Request –
What is the number of lines that include the word "follow"? Provide only that figure.

─── Provided information ───

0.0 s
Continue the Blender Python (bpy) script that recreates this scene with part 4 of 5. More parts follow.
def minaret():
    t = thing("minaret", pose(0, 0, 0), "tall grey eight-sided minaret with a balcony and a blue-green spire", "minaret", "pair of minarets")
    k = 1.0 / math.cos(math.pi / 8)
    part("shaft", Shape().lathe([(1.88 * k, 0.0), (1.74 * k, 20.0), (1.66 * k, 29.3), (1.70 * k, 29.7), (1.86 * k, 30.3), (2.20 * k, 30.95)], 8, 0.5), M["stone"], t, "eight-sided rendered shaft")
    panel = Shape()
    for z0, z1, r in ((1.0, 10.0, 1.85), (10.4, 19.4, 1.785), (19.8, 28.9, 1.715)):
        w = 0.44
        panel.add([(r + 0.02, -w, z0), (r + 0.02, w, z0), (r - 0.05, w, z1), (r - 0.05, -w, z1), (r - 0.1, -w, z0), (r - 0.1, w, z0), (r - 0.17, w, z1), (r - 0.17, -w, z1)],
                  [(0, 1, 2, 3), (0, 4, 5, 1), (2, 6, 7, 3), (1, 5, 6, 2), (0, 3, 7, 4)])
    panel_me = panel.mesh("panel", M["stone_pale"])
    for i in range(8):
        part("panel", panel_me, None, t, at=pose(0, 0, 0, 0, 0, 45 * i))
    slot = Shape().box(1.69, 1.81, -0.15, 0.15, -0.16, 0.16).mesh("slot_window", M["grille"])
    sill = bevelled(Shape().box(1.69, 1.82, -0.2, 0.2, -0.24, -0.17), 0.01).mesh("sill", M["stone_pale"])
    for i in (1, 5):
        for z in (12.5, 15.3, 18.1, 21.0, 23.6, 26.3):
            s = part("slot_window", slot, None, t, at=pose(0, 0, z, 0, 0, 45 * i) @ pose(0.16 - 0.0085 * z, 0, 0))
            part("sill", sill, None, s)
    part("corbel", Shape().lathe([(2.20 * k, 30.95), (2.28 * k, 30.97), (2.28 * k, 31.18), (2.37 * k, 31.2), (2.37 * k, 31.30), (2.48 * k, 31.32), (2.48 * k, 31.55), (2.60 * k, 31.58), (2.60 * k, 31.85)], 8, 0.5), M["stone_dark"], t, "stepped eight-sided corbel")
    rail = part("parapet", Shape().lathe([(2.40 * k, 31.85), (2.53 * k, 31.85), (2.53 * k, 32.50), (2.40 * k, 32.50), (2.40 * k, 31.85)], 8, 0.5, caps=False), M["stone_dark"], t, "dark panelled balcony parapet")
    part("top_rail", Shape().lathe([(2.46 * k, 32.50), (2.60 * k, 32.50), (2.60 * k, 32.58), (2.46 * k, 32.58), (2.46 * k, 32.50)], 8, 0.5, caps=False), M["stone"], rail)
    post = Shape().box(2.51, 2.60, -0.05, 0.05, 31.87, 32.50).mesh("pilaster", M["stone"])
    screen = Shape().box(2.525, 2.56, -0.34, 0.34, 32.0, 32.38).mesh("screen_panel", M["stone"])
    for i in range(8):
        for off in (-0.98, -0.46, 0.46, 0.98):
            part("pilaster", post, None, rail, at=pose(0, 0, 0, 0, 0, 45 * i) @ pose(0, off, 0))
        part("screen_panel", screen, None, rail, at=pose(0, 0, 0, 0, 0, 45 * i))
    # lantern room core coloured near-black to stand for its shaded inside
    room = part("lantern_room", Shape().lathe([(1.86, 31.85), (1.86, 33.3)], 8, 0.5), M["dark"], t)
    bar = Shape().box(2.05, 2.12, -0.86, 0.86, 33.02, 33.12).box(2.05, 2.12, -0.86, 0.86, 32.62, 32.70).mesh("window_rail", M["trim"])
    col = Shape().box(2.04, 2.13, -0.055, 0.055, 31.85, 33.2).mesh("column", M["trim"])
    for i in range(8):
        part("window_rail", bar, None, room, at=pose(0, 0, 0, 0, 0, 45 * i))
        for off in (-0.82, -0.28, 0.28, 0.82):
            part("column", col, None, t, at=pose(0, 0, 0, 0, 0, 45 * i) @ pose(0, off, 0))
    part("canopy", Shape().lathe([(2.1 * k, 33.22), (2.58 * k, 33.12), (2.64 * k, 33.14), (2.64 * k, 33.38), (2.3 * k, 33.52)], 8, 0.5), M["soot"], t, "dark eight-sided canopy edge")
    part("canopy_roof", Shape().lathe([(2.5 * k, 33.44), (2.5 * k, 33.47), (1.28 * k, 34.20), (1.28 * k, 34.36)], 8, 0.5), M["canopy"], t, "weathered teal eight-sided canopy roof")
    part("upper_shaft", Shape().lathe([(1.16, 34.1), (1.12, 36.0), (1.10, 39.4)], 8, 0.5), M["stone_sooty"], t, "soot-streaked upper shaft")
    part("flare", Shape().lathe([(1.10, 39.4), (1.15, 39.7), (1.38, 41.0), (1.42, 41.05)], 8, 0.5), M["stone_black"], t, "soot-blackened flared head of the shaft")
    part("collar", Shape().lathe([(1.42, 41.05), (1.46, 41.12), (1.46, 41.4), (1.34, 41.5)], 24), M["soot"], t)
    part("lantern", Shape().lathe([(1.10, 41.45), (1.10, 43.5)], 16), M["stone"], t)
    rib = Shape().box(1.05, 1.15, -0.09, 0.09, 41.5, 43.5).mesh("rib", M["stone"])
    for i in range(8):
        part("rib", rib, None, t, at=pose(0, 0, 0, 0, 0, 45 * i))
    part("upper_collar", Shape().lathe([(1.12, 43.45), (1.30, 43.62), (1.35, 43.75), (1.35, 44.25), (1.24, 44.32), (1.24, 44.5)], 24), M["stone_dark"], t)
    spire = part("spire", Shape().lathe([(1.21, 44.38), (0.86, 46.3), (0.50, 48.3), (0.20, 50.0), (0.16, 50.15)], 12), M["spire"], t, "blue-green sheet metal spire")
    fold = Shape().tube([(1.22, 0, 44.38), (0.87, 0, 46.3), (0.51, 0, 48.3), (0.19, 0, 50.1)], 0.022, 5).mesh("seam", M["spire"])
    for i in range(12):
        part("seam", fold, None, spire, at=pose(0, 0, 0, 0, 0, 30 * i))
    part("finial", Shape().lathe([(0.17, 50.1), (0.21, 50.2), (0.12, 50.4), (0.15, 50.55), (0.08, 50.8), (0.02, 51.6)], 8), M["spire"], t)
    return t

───
─── Provided information ───

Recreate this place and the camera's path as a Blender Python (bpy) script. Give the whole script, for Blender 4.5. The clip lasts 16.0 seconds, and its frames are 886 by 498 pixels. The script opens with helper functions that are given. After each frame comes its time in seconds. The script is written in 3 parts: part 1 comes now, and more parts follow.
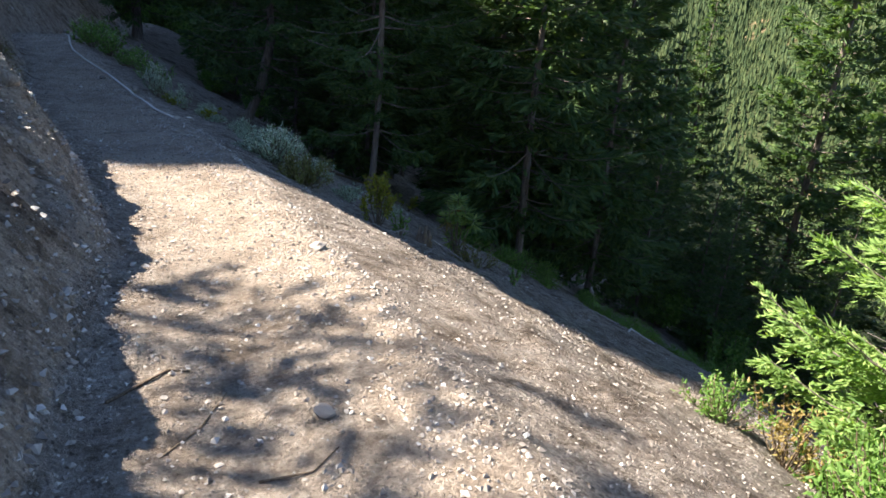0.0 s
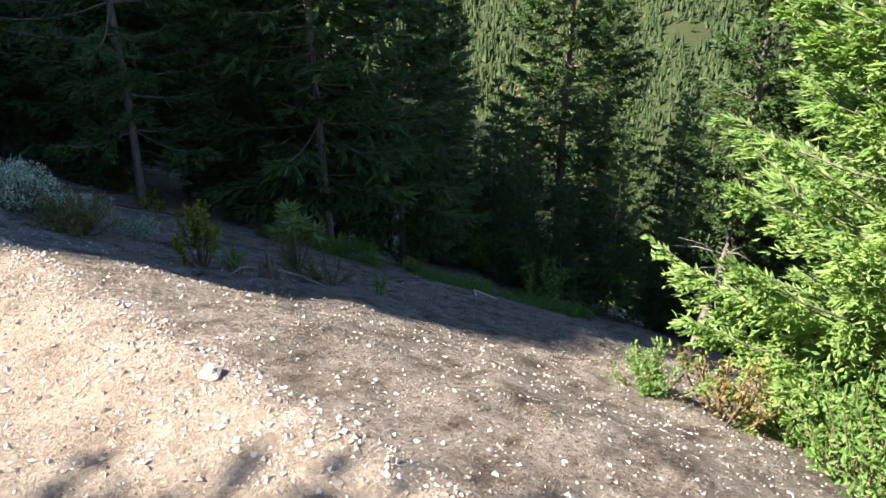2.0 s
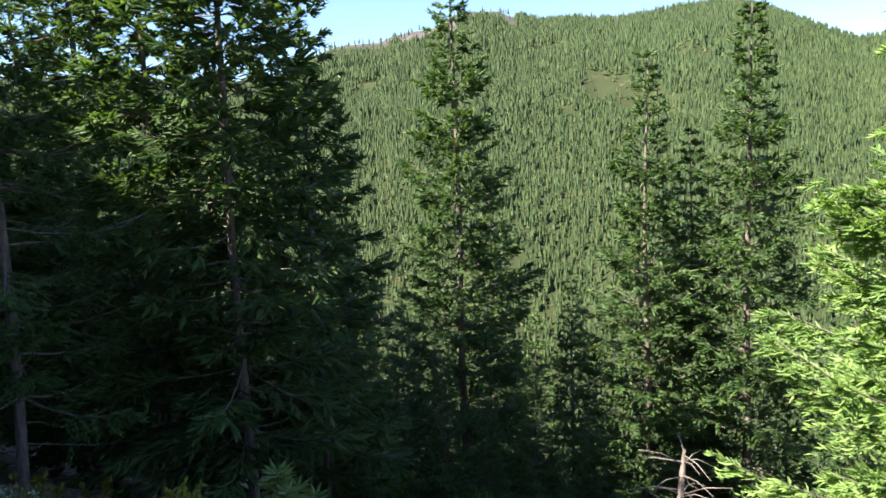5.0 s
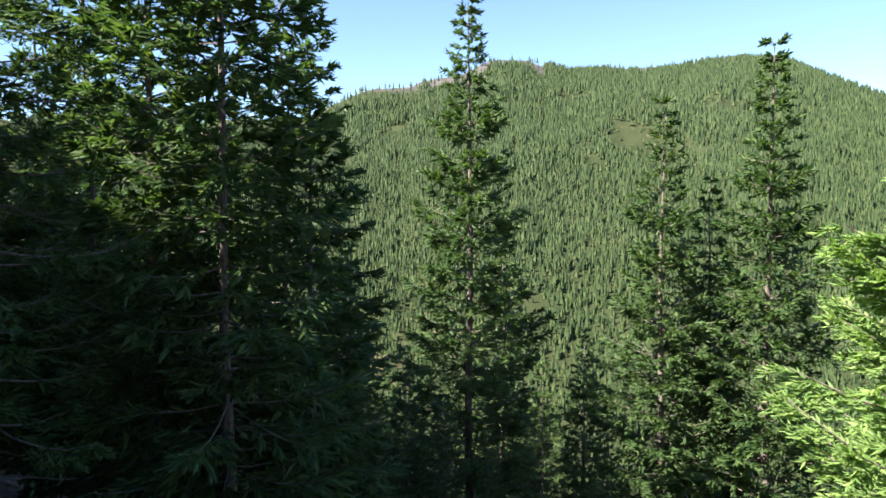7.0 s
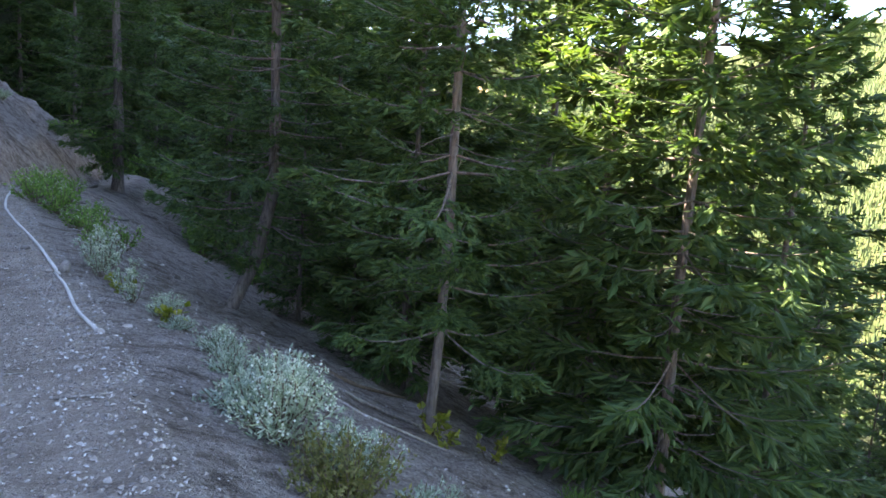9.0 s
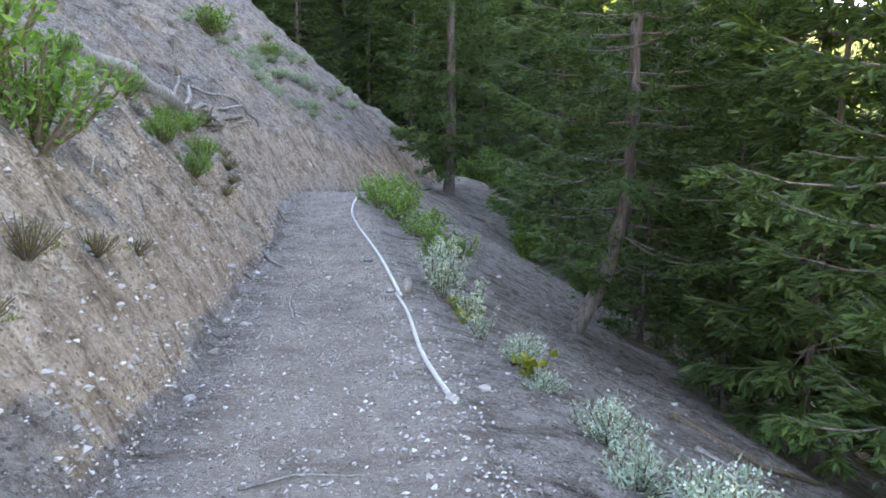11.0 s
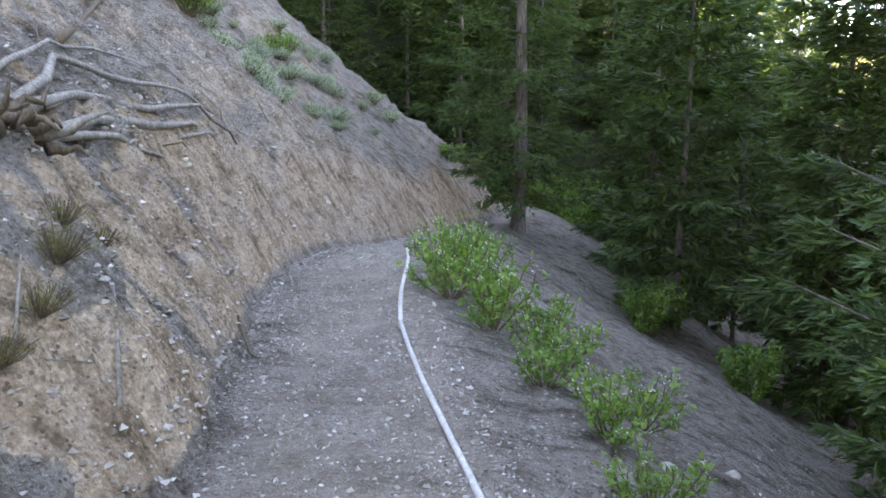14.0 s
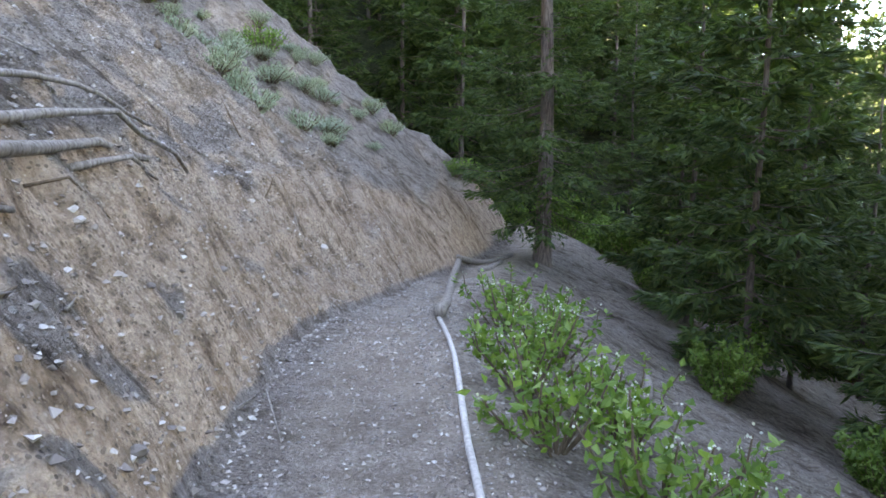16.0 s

───

Reply to the exercise –
2